The node predicate is a fairly small extension, and doesn't really complicate the study of the expressivity or complexity of the language.

Next, as a language engineer, I ask myself "What is innovative about the execution strategies developed for EPP?". The translations into SPARQL are obvious and straightforward and do not provide any substantially new insights into the engineering of either language. The native execution strategy for iEPP follows directly the formal semantics of the language, and does not give us any special new tools for engineering efficient execution engines for path navigation.

Finally, as a community member, I ask myself "Does this work stimulate innovative exchanges between the data management and knowledge management research communities?". From the perspective of folks primarily working in the Knowledge Graph community, it is not clear to me what the interest would be in yet another query language for graphs (especially as EPP does not give us any substantially new leverage). From the perspective of folks primarily studying data management systems, it is not clear what new query formalisms or engineering insights can be gleaned from this particular bridge to SPARQL.

As the contributions in each of these perspectives are quite modest, it is not clear to me what major impact this work will have in the study of Knowledge Graphs.
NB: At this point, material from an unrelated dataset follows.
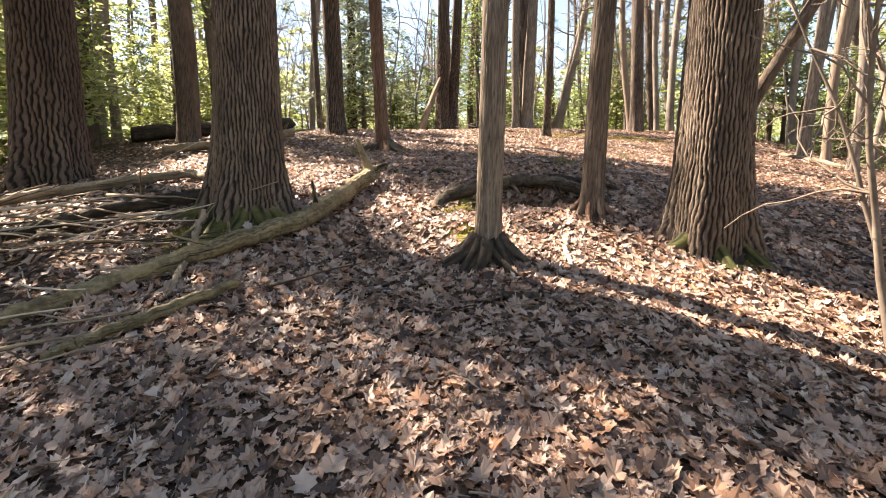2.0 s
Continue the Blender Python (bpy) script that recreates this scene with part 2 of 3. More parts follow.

Consequently, I do not recommend the manuscript for publication.

A few minor comments follow.

-- what is a "knowledge graph"? You give a few examples of what might be knowledge graphs, but then it seems that knowledge graphs are just edge-labeled directed graphs ... sometimes represented in RDF. I would encourage you to not skirt the issue and take a stance here. (e.g., what are distinguishing new characteristics of knowledge graphs, from a query language design perspective?)

-- I find the leading example in Section 1, "find Italian exclusive friends" to be too vague as a first example. What is a friend? A friend with respect to who? I also think the further examples in Section 1.1 can be improved and simplified. For example the presentation of TP and T in Example 3 is very confusing.

-- In Section 8.1, you should give more details on q1-q3. It is hard to appreciate the results without having the concrete queries. Same comment applies for other queries used in later sections.